» THE REQUEST: Work out how many lines contain "script". Reply with the count alone.

[BEGIN COLLECTED DATA]

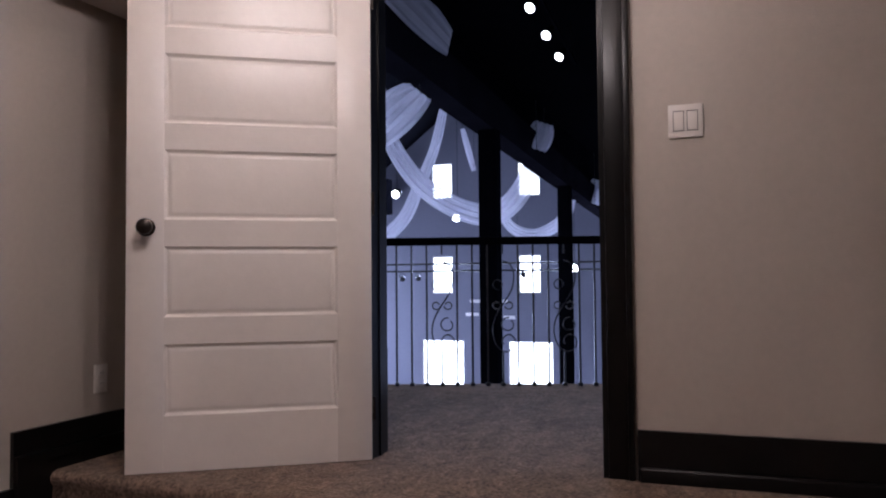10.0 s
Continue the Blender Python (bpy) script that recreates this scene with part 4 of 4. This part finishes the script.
# roof: two black slopes
bm = bmesh.new()
ridge, slope = 11.0, 0.77
for s in (1, -1):
    far = 9.4
    prism(bm, [(ridge, 9.75), (ridge + s * far, 9.75 - slope * far), (ridge + s * far, 10.05 - slope * far), (ridge, 10.05)], "x", X0, X1)
structure("roof", bm, M_ROOF, "black lined pitched roof of the hall")
bm = bmesh.new()
prism(bm, [(Y0, 2.9), (1.9, 2.9), (1.9, 3.2), (Y0, 3.2)], "x", X0, X1)
prism(bm, [(20.2, 2.5), (20.4, 2.5), (20.4, 9.0), (20.2, 9.0)], "x", X0, X1)
box(bm, X0 + 0.12, X1, Y0, 7.195, 4.22, 4.4)
structure("roof_edge", bm, M_ROOF, "black lined roof edge")


def timber(name, x0, x1, y0, y1, z0, z1, label):
    ob = thing(name, ((x0 + x1) / 2, (y0 + y1) / 2, z0), 0, label, "timber")
    part("timber", one_box(x0 - (x0 + x1) / 2, (x1 - x0) / 2, -(y1 - y0) / 2, (y1 - y0) / 2, 0, z1 - z0, bevel=0.015), M_BEAMWOOD, ob)
    return ob


def sloping_timber(name, y0, y1, low, high, label):
    """A long timber that falls gently towards the far end of the hall."""
    ob = thing(name, (9.02, (y0 + y1) / 2, 0), 0, label, "timber")
    bm = bmesh.new()
    prism(bm, [(0.0, low[0]), (24.4, low[1]), (24.4, high[1]), (0.0, high[0])], "y", -(y1 - y0) / 2, (y1 - y0) / 2)
    part("timber", bm, M_BEAMDARK if name == "hall_beam" else M_BEAMWOOD, ob)
    return ob


sloping_timber("hall_beam", 7.20, 7.52, (3.64, 2.68), (4.15, 3.18), "black stained timber beam running the length of the hall")
sloping_timber("beam_boarding", 7.31, 7.41, (4.14, 3.17), (4.40, 4.40), "black boarding above the long timber beam")
for x in (16.53, 21.9, 27.4):
    timber("hall_post", x - 0.13, x + 0.13, 7.18, 7.44, ZF, 3.66 - 0.0393 * (x - 9.02), "black stained timber post under the long beam")
# slim black rails for lights on the end wall
for z in (1.52, 1.75):
    ob = thing("lighting_bar", (30.0, 12.0, z), 0, "long thin black lighting bar hung across the hall", "lighting bar")
    bm = bmesh.new()
    tube(bm, [(0, -15.02, 0), (0, 8.02, 0)], 0.035, 8)
    part("bar", bm, M_IRON, ob)


for y, z in ((14.36, 1.30), (13.79, 1.32), (10.26, 1.40), (7.6, 1.34), (17.2, 1.33)):
    ob = thing("stage_light", (30.0, y, z), 0, "small black stage light clamped under a lighting bar", "stage light", "stage lights")
    bm = bmesh.new()
    lathe(bm, [(0.05, -0.10), (0.085, -0.09), (0.085, 0.04), (0.05, 0.10)], 14, (0, 0, 0), pose(0, 0, 0, 0, 60, 30))
    part("lamp_body", bm, M_IRON, ob)
    bm = bmesh.new()
    tube(bm, [(0, -0.10, 0.0), (0, -0.10, 0.12), (0, 0.0, 0.15), (0, 0.0, 1.52 - z), (0, 0.0, 0.15), (0, 0.10, 0.12), (0, 0.10, 0.0)], 0.012, 6)
    part("yoke", bm, M_IRON, ob)

ob = thing("wall_speaker", (32.2, 16.4, 3.65), 0, "large black loudspeaker cabinet hung high on the hall wall", "loudspeaker")
part("cabinet", one_box(-0.35, 0.35, -0.6, 0.6, 0.0, 1.28, bevel=0.03), M_BEAMWOOD, ob)
part("grille", one_box(-0.38, -0.351, -0.54, 0.54, 0.06, 1.22, bevel=0.01), M_IRON, ob)
part("bracket", one_box(0.351, 1.29, -0.1, 0.1, 0.55, 0.75), M_IRON, ob)

# faded script on the end wall, too far off to be read
ob = thing("wall_lettering", (33.492, 12.4, 0.0), 0, "two lines of pale script lettering on the hall wall", "lettering")
for y0, y1, z0, z1 in ((0.35, 0.75, 0.38, 0.50), (-0.05, 0.25, 0.40, 0.47), (-0.68, -0.25, 0.38, 0.50), (0.42, 0.92, -0.10, 0.02), (-0.02, 0.32, -0.12, -0.04), (-0.42, -0.12, -0.14, -0.06), (-0.95, -0.52, -0.20, -0.08)):
    part("stroke", one_box(-0.008, 0.004, y0, y1, z0, z1, bevel=0.003), M_PLATE, ob)


def baluster_plain():
    bm = bmesh.new()
    box(bm, -0.0065, 0.0065, -0.0065, 0.0065, LAND, RAIL_TOP - 0.03)
    box(bm, -0.016, 0.016, -0.016, 0.016, LAND - 0.002, LAND + 0.022, bevel=0.004)
    return bm


def baluster_scroll():
    """Wrought scrollwork: a long S with curls at its ends and two small C curls."""
    bm = bmesh.new()
    z0, z1 = LAND, RAIL_TOP - 0.03

    tube(bm, [(0, 0, z0), (0, 0, z0 + 0.22)], 0.0065, 6)
    tube(bm, [(0, 0, z1 - 0.07), (0, 0, z1)], 0.0065, 6)
    box(bm, -0.016, 0.016, -0.016, 0.016, LAND - 0.002, LAND + 0.022, bevel=0.004)
    ess = [(0, 303), (16, 297), (27, 275), (24, 240), (10, 212), (-8, 185), (-21, 158), (-25, 130), (-17, 100), (0, 84), (16, 84), (28, 97), (28, 113), (16, 124), (3, 119), (-2, 107), (4, 98)]
    way = []
    for i in range(len(ess) - 1):
        p0, p1, p2, p3 = (Vector(ess[min(max(i + d, 0), len(ess) - 1)]) for d in (-1, 0, 1, 2))
        for k in range(3):
            t = k / 3
            q = 0.5 * (2 * p1 + (p2 - p0) * t + (2 * p0 - 5 * p1 + 4 * p2 - p3) * t * t + (3 * p1 - p0 - 3 * p2 + p3) * t ** 3)
            way.append((0, -q.x / 370, z0 + q.y / 370))
    tube(bm, way, 0.0055, 6)
    for cy, cz, r, a0, hand in ((0.040, 0.527, 0.028, 190, 1), (-0.040, 0.527, 0.028, -10, -1), (-0.034, 0.40, 0.047, 100, -1), (0.030, 0.665, 0.036, 260, 1)):
        pts = [(0, cy + r * (1 - 0.3 * i / 20) * math.cos(radians(a0) + hand * 5.8 * i / 20), z0 + cz + r * (1 - 0.3 * i / 20) * math.sin(radians(a0) + hand * 5.8 * i / 20)) for i in range(21)]
        tube(bm, pts, 0.005, 6)
    return bm


ob = new("gallery_railing")
tagged(ob, "black wrought iron railing with scrollwork balusters and a wooden handrail", "railing")
rail_turn = math.degrees(math.atan2(0.956, -0.294)) - 90
plain = finish(baluster_plain(), "plain_source", M_IRON, None, 40)
fancy = finish(baluster_scroll(), "scroll_source", M_IRON, None, 60)
plain_me, fancy_me = plain.data, fancy.data
bpy.data.objects.remove(plain)
bpy.data.objects.remove(fancy)
for k in range(-26, 42):
    if k == -1:
        continue
    scrolled = (k - 3) % 4 == 0
    o = new("scroll_baluster" if scrolled else "baluster", fancy_me if scrolled else plain_me)
    o.parent = ob
    o.matrix_basis = Matrix.Translation(on_rail(0.1 * k, 0)) @ pose(0, 0, 0, 0, 0, rail_turn)
bm = bmesh.new()
prof = [(-0.032, -0.028), (-0.032, 0.0), (-0.022, 0.018), (0.0, 0.024), (0.022, 0.018), (0.032, 0.0), (0.032, -0.028)]
ends = []
for s in (-2.7, 4.2):
    ends.append([bm.verts.new(on_rail(s, RAIL_TOP + h - 0.01, d)) for d, h in prof])
bm.faces.new(ends[0])
bm.faces.new(list(reversed(ends[1])))
for k in range(len(prof)):
    bm.faces.new((ends[0][k], ends[1][k], ends[1][(k + 1) % len(prof)], ends[0][(k + 1) % len(prof)]))
part("handrail", bm, M_BEAMWOOD, ob, "black wooden handrail", 40)
bm = bmesh.new()
c = on_rail(-0.12, 0)
box(bm, c.x - 0.045, c.x + 0.045, c.y - 0.045, c.y + 0.045, LAND, LAND + 0.25, bevel=0.006)
lathe(bm, [(0.040, 0.25), (0.044, 0.265), (0.030, 0.285), (0.040, 0.32), (0.036, 0.40), (0.026, 0.60), (0.030, 0.68), (0.040, 0.70), (0.034, 0.72), (0.040, 0.80), (0.042, 0.94)], 20, (c.x, c.y, LAND))
part("newel_post", bm, M_BEAMWOOD, ob, "turned black newel post")

# track spotlights above the gallery
ob = thing("track_light", (13.24, 5.745, 0), 2.6, "black ceiling track with three lit spotlights", "track light")
part("track", one_box(-1.6, 2.0, -0.018, 0.018, 3.80, 3.83), M_BEAMWOOD, ob)
for x in (-1.2, 1.6):
    bm = bmesh.new()
    tube(bm, [(x, 0, 3.82), (x, 0, 4.24)], 0.006, 8)
    part("hanger", bm, M_IRON, ob)
for x in (-0.8, 0.0, 0.78):
    m = pose(x, 0, 3.60, 0, 48, -25)
    bm = bmesh.new()
    lathe(bm, [(0.052, -0.03), (0.055, -0.02), (0.048, 0.03), (0.030, 0.10), (0.012, 0.13)], 18, (0, 0, 0), m)
    tube(bm, [m @ Vector((0, 0, 0.12)), Vector((x, 0, 3.80))], 0.008, 8)
    head = part("spot_head", bm, M_BEAMWOOD, ob)
    bm = bmesh.new()
    lathe(bm, [(0.001, -0.036), (0.045, -0.034), (0.045, -0.030)], 18, (0, 0, 0), m)
    part("lens", bm, M_SPOT, head, "bright spotlight lens")
    beam = lamp("track_lamp", "SPOT", (13.24 + x, 5.745, 3.5), 55.0, (0.78, 0.86, 1.0), 0.04)
    beam.matrix_world = look((13.19 + x * 0.99, 5.745, 3.52), (10.2 + 0.3 * x, 5.4, LAND))
    beam.data.spot_size = radians(55)
    beam.data.spot_blend = 0.6
for x, y, z in SPOTS:
    ob = thing("hall_spotlight", (x, y, z), 0, "small bright spotlight hung in the hall", "spotlight", "hall spotlights")
    bm = bmesh.new()
    lathe(bm, [(0.10, 0.0), (0.12, 0.05), (0.09, 0.22), (0.03, 0.30)], 16, (0, 0, 0), pose(0, 0, 0, 0, 70, 0))
    part("can", bm, M_IRON, ob)
    bm = bmesh.new()
    lathe(bm, [(0.001, -0.012), (0.10, -0.01), (0.10, 0.0)], 16, (0, 0, 0), pose(0, 0, 0, 0, 70, 0))
    part("lens", bm, M_SPOT, ob, "bright lens")
    bm = bmesh.new()
    tube(bm, [(0.1, 0, 0.03), (0.12, 0, 9.85 - 0.77 * abs(y - ridge) - z)], 0.007, 6)
    part("stem", bm, M_IRON, ob)


def drape(points, width, tilt, label="sheer white cloth swag hung from the roof beams"):
    """A gathered length of sheer cloth along a hanging curve."""
    ob = new("drape")
    tagged(ob, label, "drape", "white drapes")
    pts = [Vector(p) for p in points]
    dense = []
    n = len(pts)
    for i in range(n - 1):
        p0, p1, p2, p3 = pts[max(i - 1, 0)], pts[i], pts[i + 1], pts[min(i + 2, n - 1)]
        for s in range(8):
            t = s / 8
            dense.append(0.5 * ((2 * p1) + (p2 - p0) * t + (2 * p0 - 5 * p1 + 4 * p2 - p3) * t * t + (3 * p1 - p0 - 3 * p2 + p3) * t ** 3))
    dense.append(pts[-1])
    bm = bmesh.new()
    view = Vector((0.95, 0.3, 0.0)).normalized()
    rows = []
    for i, p in enumerate(dense):
        d = (dense[min(i + 1, len(dense) - 1)] - dense[max(i - 1, 0)]).normalized()
        side = d.cross(view).normalized()
        f = i / (len(dense) - 1)
        w = width * (0.75 + 0.35 * math.sin(math.pi * f)) * (1 + tilt * (f - 0.5))
        row = []
        for k in range(25):
            u = k / 24 - 0.5
            row.append(bm.verts.new(p + side * (w * u) + view * (0.030 * math.sin(u * 21 + 2.5 * f) + 0.016 * math.sin(u * 50 - 2 * f))))
        rows.append(row)
    for a, b in zip(rows, rows[1:]):
        for k in range(24):
            bm.faces.new((a[k], a[k + 1], b[k + 1], b[k]))
    bmesh.ops.solidify(bm, geom=bm.faces[:], thickness=0.012)
    part("cloth", bm, M_DRAPE, ob, "", 60)
    for e in (pts[0], pts[-1]):
        bm = bmesh.new()
        tube(bm, [e, (e.x, e.y, 9.9 - 0.77 * abs(e.y - ridge))], 0.005, 5)
        part("tie_cord", bm, M_IRON, ob, "thin dark cord")


for pts, w, tl in DRAPES:
    drape(pts, w, tl)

[END COLLECTED DATA]

» SOLUTION TO THIS TASK: 3